Derrière les discours sur les rythmes scolaires se cachent des inégalités sociales profondes. Ce texte interroge les enjeux politiques et éducatifs liés à l’organisation du temps de l’enfant.

La « Convention citoyenne sur les temps de l’enfant » est centrée sur la question : « Comment mieux structurer les différents temps de la vie quotidienne des enfants afin qu’ils soient plus favorables à leurs apprentissages, à leur développement et à leur santé ? » Dès le premier paragraphe, la question du temps est orientée par le rythme et pose comme une évidence le surmenage. Il est ainsi précisé : « Ce constat est renforcé par les témoignages fréquents d’élèves et de familles signalant un mal-être croissant lié à la surcharge des journées scolaires. Ce rythme intensif limite leur accès aux activités sportives, artistiques ou culturelles, essentielles à leur épanouissement. »

Ces éléments introductifs nous invitent à quelques précautions avant de proposer des pistes qui semblent prometteuses sur la question du temps de l’enfant.

Enfance de classe

En France, la rapporteuse des droits de l’enfant indique que chaque année, près de 5 millions d’enfants ne partent pas en vacances.
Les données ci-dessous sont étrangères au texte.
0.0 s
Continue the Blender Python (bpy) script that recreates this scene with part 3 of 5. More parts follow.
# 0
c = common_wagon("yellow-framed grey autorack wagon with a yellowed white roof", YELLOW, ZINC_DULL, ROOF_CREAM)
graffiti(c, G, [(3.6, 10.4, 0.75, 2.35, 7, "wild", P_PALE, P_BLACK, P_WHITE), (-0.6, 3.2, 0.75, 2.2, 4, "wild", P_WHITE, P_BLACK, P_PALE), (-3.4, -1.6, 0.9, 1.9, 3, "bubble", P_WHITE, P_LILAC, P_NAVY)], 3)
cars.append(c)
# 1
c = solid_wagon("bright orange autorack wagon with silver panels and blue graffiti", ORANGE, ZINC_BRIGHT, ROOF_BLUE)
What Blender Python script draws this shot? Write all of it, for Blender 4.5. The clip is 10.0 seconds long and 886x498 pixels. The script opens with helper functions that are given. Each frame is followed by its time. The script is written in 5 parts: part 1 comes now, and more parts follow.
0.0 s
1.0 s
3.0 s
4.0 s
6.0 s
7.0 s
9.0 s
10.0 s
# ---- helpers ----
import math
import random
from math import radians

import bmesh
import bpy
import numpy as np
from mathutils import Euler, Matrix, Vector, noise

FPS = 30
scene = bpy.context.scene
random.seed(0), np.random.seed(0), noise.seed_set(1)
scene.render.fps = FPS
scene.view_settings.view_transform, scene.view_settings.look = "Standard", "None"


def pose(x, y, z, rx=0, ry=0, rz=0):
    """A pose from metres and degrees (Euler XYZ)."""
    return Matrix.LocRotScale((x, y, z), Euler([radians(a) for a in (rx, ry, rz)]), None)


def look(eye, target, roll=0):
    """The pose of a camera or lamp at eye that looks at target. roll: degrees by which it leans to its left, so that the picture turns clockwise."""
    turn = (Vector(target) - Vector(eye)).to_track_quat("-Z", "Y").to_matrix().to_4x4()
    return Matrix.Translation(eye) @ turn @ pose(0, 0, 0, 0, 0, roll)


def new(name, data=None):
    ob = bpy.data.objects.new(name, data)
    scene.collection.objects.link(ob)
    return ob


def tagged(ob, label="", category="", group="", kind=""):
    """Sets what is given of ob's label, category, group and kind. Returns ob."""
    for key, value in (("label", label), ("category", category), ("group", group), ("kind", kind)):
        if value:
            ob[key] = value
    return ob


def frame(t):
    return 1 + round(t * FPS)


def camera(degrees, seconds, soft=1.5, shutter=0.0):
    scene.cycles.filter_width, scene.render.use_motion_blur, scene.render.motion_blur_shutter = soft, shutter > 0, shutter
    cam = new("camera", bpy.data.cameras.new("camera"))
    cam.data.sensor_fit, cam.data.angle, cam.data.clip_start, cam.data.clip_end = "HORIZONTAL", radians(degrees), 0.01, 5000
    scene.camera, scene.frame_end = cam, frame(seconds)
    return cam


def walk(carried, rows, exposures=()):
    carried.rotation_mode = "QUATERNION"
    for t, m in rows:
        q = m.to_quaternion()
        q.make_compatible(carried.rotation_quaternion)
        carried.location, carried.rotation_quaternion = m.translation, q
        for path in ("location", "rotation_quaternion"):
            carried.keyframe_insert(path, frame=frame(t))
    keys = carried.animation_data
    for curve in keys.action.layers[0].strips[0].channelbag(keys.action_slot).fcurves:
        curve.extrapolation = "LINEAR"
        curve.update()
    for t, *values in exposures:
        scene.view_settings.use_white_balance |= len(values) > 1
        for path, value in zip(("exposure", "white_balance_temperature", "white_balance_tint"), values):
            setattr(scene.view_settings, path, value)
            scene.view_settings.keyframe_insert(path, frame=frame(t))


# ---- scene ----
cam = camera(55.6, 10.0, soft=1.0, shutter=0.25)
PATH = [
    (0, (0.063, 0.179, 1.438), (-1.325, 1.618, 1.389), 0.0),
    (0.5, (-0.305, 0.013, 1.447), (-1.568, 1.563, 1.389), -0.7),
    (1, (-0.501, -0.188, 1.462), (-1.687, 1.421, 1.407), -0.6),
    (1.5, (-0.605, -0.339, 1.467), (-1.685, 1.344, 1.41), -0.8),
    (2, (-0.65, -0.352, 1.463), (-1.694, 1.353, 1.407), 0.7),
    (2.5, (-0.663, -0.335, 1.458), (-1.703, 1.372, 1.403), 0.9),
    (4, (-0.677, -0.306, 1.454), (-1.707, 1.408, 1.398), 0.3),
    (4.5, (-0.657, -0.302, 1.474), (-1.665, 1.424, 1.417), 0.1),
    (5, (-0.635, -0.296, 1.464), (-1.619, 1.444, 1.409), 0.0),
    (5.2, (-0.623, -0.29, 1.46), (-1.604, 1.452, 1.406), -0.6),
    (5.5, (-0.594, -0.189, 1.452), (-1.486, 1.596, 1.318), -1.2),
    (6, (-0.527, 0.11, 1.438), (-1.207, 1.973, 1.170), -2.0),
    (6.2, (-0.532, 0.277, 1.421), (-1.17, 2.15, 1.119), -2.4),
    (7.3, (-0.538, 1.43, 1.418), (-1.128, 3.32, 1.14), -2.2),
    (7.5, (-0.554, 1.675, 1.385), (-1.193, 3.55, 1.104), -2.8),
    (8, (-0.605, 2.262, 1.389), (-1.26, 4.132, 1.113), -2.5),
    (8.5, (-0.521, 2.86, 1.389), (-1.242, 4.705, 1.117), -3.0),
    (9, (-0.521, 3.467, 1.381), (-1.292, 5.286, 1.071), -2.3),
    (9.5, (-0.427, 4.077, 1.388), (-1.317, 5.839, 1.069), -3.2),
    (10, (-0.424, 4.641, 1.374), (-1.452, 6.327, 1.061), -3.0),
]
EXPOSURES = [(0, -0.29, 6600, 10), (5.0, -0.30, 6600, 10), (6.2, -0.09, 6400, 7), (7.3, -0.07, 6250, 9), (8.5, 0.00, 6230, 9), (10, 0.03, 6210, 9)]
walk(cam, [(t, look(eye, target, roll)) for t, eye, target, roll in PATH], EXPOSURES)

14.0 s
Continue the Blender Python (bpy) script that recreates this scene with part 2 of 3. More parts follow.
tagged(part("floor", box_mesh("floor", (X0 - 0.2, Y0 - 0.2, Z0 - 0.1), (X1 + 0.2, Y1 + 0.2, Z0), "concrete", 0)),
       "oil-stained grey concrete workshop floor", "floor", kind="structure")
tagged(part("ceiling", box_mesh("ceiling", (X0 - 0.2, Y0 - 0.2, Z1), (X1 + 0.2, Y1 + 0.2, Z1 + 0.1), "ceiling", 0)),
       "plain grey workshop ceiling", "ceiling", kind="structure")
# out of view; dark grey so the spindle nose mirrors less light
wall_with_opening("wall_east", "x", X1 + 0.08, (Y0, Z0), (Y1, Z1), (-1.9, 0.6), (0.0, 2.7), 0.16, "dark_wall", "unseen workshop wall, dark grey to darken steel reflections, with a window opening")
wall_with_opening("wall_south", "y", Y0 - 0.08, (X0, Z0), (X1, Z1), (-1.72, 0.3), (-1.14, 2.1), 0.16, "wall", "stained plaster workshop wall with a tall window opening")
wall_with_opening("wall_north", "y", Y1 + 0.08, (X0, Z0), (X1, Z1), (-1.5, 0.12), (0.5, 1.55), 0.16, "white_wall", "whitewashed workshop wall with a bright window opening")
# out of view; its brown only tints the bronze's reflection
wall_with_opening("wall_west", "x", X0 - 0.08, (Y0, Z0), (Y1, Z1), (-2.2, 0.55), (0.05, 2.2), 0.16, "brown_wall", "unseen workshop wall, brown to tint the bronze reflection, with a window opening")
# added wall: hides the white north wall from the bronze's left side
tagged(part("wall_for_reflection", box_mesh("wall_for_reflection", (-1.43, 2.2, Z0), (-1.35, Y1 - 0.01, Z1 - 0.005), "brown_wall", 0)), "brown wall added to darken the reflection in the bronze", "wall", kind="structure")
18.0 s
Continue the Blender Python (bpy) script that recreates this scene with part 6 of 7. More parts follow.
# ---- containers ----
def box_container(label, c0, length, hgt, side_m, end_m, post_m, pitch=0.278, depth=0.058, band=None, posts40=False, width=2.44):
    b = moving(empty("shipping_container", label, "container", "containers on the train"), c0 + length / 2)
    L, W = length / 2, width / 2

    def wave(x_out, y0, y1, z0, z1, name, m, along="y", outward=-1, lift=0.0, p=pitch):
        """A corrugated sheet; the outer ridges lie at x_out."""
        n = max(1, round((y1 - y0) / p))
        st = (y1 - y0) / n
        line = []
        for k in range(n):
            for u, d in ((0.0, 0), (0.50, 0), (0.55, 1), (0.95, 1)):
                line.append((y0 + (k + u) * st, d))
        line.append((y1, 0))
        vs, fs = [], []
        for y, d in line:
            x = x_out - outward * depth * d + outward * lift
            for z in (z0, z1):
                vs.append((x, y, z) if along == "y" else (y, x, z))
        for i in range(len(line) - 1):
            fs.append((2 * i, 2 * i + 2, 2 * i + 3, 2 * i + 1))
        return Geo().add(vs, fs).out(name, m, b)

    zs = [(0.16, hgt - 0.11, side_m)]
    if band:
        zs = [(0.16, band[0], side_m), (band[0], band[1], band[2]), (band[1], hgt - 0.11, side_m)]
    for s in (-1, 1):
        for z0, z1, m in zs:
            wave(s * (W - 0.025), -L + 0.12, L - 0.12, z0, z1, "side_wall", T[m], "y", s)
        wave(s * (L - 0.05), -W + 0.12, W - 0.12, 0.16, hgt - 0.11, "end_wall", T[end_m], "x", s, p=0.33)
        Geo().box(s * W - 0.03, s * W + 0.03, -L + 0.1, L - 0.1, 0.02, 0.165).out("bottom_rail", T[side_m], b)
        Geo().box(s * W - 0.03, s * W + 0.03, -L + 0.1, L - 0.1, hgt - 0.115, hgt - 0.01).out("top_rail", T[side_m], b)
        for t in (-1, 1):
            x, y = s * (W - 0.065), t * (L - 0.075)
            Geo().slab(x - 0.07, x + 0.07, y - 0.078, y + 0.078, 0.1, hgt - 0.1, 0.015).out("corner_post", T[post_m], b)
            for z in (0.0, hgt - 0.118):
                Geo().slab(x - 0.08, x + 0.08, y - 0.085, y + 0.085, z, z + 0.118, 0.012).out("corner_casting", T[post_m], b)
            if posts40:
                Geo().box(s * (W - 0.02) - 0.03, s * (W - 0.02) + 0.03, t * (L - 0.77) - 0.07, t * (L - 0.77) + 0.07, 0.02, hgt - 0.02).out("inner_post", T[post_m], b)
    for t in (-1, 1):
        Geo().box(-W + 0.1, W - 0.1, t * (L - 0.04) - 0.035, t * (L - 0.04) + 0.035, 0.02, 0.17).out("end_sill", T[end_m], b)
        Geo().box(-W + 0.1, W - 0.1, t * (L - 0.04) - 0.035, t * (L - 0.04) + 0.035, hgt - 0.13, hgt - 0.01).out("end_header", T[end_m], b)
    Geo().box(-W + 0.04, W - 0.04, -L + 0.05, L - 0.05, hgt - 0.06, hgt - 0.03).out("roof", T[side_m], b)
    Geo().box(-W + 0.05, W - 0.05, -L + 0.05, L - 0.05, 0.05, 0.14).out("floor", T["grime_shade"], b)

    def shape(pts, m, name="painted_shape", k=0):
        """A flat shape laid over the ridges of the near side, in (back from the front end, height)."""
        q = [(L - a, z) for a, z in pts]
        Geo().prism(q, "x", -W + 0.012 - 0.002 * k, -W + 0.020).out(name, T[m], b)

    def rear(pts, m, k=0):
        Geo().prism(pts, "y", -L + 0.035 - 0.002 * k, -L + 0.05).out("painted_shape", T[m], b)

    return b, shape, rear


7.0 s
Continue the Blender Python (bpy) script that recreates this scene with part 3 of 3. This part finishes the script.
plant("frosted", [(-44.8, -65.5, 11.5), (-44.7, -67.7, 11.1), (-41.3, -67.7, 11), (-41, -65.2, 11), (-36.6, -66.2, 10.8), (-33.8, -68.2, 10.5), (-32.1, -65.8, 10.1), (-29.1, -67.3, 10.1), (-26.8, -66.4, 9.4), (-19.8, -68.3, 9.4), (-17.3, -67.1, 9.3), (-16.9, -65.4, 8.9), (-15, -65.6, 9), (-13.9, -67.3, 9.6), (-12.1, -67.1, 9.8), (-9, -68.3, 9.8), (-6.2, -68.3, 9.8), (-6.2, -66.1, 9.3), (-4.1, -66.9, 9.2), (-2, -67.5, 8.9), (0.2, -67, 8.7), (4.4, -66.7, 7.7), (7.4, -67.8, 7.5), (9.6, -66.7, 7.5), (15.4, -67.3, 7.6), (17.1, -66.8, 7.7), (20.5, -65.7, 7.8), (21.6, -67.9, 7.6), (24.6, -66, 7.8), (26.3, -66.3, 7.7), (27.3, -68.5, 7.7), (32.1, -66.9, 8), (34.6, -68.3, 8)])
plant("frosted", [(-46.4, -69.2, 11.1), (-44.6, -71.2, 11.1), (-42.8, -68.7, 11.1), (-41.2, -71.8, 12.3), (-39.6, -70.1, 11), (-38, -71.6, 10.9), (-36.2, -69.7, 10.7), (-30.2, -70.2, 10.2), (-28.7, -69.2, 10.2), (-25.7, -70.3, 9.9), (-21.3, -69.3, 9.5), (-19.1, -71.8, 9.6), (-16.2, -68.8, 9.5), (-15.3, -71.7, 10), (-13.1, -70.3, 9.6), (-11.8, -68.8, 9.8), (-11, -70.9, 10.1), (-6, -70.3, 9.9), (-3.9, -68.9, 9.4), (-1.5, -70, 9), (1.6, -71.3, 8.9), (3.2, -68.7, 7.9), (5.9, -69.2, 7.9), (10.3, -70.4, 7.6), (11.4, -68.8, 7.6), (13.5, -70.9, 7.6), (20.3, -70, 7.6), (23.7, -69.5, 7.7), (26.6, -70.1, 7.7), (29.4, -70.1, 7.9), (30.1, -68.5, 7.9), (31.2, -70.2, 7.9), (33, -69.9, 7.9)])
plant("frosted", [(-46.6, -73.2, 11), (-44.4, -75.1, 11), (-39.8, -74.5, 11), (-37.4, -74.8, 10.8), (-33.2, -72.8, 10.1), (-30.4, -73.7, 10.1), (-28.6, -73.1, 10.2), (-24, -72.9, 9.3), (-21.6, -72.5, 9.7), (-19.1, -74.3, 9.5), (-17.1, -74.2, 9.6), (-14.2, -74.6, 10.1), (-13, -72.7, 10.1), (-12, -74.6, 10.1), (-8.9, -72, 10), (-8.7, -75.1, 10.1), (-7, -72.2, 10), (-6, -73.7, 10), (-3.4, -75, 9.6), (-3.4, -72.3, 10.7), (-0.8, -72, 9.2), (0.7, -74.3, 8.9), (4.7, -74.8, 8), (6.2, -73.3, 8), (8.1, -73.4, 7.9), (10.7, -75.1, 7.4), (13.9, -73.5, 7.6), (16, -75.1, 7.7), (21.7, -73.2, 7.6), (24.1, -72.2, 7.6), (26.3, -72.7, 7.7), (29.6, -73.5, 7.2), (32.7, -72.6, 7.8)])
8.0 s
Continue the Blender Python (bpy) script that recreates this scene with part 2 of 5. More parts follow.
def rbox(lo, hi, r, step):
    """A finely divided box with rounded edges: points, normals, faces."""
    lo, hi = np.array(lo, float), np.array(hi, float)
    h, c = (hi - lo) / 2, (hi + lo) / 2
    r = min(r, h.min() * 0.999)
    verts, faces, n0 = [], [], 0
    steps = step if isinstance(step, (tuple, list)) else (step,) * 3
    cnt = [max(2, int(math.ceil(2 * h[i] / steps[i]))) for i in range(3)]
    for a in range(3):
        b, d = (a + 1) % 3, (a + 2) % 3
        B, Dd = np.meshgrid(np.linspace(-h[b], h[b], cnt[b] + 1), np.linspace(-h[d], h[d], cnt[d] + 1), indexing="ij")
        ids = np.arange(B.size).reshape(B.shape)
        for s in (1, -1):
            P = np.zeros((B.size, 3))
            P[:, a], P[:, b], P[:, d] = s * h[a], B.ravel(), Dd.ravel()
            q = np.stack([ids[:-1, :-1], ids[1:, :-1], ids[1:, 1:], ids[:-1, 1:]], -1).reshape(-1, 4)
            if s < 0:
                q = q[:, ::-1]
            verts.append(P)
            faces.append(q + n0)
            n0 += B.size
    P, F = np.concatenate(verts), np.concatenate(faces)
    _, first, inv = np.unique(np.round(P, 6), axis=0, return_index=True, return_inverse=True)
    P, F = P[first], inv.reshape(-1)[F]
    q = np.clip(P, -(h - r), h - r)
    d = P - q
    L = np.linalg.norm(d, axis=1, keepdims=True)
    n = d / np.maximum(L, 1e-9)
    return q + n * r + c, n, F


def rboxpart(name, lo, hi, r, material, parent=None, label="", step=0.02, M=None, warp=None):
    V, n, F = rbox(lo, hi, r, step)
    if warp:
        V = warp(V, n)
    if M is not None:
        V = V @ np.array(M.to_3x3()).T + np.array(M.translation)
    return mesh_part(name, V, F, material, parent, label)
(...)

Au quotidien, 71 % de ceux issus de familles pauvres ne sont inscrits dans aucune activité sportive, associative ou culturelle, contre seulement 38 % des enfants des familles les plus riches. Ces inégalités produisent des différences dans les temps mais impactent aussi leur mode de socialisation. L’ouvrage de Bernard Lahire 1 est, de ce point de vue, très éclairant : les enfants vivent dans la même société, mais pas dans le même monde. Les conditions matérielles d’existence (logement, loisirs, accès à la culture, soutien scolaire) varient fortement selon les milieux sociaux et influencent directement les apprentissages et le développement des enfants.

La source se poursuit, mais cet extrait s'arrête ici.